Mit seinen taktischen und operativen Ansichten bezüglich der Verwendung der Panzer war Guderian nie ein führender Pionier, sondern bloss ein energischer Verfechter von Ideen, die nicht nur ausserhalb Deutschlands, sondern auch innerhalb der Weimarer Republik und dem Dritten Reich bereits von anderen Militärexperten vorgedacht und niedergeschrieben worden waren.

 

Die Argumentationslinie zu Guderians politischen Einstellungen zeigt im zweiten Hauptteil der Arbeit deutlich auf, dass nicht nur die technokratische, sondern auch die politische Seite Guderians während der Zwischenkriegszeit lange Zeit falsch eingeschätzt wurde: Guderian galt zu Unrecht als apolitischer Panzerfanatiker und deshalb als politisches „Unschuldslamm“.

 

Fakt ist, dass Guderian die Politik der Nationalsozialisten mehr unterstützte, als dies der Mythos des unschuldigen Berufssoldaten Guderian lange Zeit behauptete. Guderian war zwar kein Politiker, dafür ein stolzer Staatsbürger Deutschlands. Er war auch kein politischer Revolutionär und kein bekennender Nationalsozialist, dafür aber ein militärischer Revolutionär. Seine Zusammenarbeit mit den Nationalsozialisten war hingegen zu intensiv, seine Mitarbeit bei Kriegsverbrechen zu offensichtlich, seine politischen Vorstellungen vor allem bezüglich der sowjetischen Bevölkerung zu rassistisch und seine Kenntnis über den Holocaust zu klar, um weiterhin als politisches „Unschuldslamm“ gelten zu können.

 

Zwar hatte Guderian das nationalsozialistische Verbrecherregime zu spät erkannt. Zu lange liess er sich von denjenigen Auswirkungen des Nationalsozialismus blenden, die seiner Panzertruppe und ihm persönlich nutzten. Doch deshalb kann Guderian politisch noch längst nicht entlastet werden. Die zunehmende Verquickung von Wehrmacht und Nationalsozialismus hätte ihn stutzig machen müssen.

 

Guderian ist diesbezüglich beileibe kein Einzelschicksal: Die deutsche Bevölkerung wollte auch nach dem Krieg lange nicht glauben, dass die Verbrechen nicht nur von der politischen Kaste, sondern auch von der Wehrmacht, das heisst von Männern sämtlicher Gesellschaftsschichten, verübt worden waren.

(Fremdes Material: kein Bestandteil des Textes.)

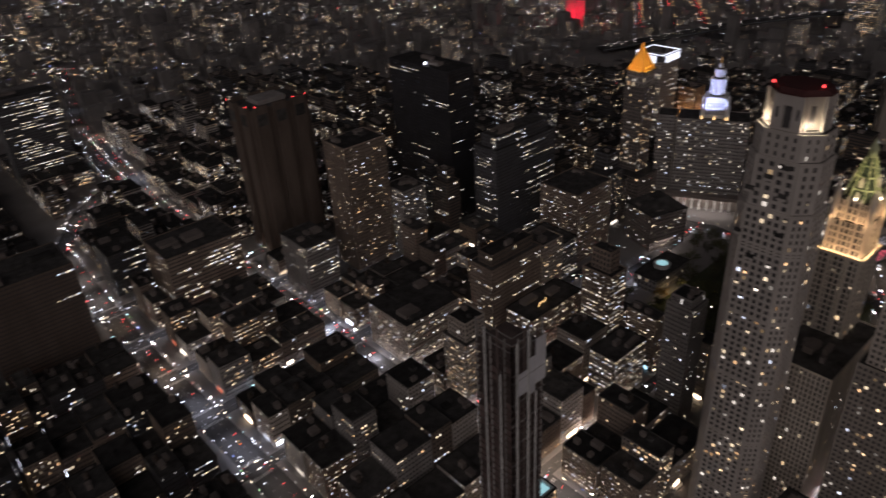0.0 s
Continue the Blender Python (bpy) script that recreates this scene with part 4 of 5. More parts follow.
M_STRIP = shine("blue_white_strip", [(0.0, (0.62, 0.74, 1.0)), (0.6, (0.80, 0.88, 1.0))], 0.03, 0.28, False)
strip_lit_tower()
office_block("brown_block", "brown brick apartment block with lit stair windows", 812, 850, -152, -113, 90, M_BRICK, 0.12, 76, style="scatter", solo=40, office=False)
oms = office_block("waterfront_tower", "slender glass apartment tower by the river with a lit roof", 1550, 1585, 500, 560, 252, M_DARK, 0.38, 77, style="scatter", solo=200, office=False, tops=((2, 258),))
ring = office_block("federal_courthouse", "tall courthouse with a bright band of white light round its roof", 848, 890, 524, 566, 112, M_STONE, 0.22, 78, solo=60)
for x0_, x1_, y0_, y1_, z0_, z1_ in ((-0.7, -0.2, 9, 41, 111, 120.5), (8, 42, -0.7, -0.2, 111, 120.5), (-0.7, 0.2, -0.7, 42.7, 122, 123.2), (0.3, 42.7, -0.7, 0.2, 122, 123.2), (42.0, 42.7, 0.3, 42.7, 122, 123.2), (0.3, 41.9, 42.0, 42.7, 122, 123.2)):
    part("roof_light", Shape().box(x0_, x1_, y0_, y1_, z0_, z1_), M_RING, ring, "bright white lit band of the parapet")
for x_, y_ in ((0.4, 0.4), (41.2, 0.4), (0.4, 41.2), (41.2, 41.2)):
    part("crown_post", Shape().box(x_, x_ + 1, y_, y_ + 1, 113, 122), M_STEEL, ring)
part("lit_crown", Shape().ring(rect(0.5, 34.5, 0.5, 59.5), rect(1.5, 33.5, 1.5, 58.5), 258.6, 260.8), plain_glow("crown_strip", (1.0, 0.80, 0.54), 1.3), oms, "glowing band round the roof terrace")
for k, yy in enumerate((6, 20)):
    s = Shape()
    for sx in (-4.5, 4.5):
        for sy in (-4.5, 4.5):
            s.beam((8 + sx, yy + sy, 141), (8, yy, 158), 0.9)
    s.box(3, 13, yy - 5, yy + 5, 144, 145.2)
    part("roof_pylon", s, M_WHITEST, slab, "pale pyramid-shaped steel frame on the roof")
area("pylon_lamp", (702, 13, 143), (708, 13, 152), 3, 16, 900, (0.95, 0.85, 1.0))
office_block("amber_lit_block", "brick block washed in amber light", 925, 950, 512, 540, 60, M_BRICK, 0.15, 311, style="scatter", solo=20)
area("amber_floodlight", (914, 520, 12), (926, 528, 36), 8, 8, 9000, (1.0, 0.45, 0.10))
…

Als die Geschichtsforschung diese Wissenslücke endlich geschlossen hatte, mussten sich viele deutsche Männer aufgrund der Beweislage jedoch allmählich von ihrer „Lebenslüge“ trennen und ihre Mitarbeit bei den Kriegsverbrechen gestehen. Guderian erlebte diese aufwühlenden Jahre nicht mehr. Er nahm die Wahrheit 1954 mit ins Grab.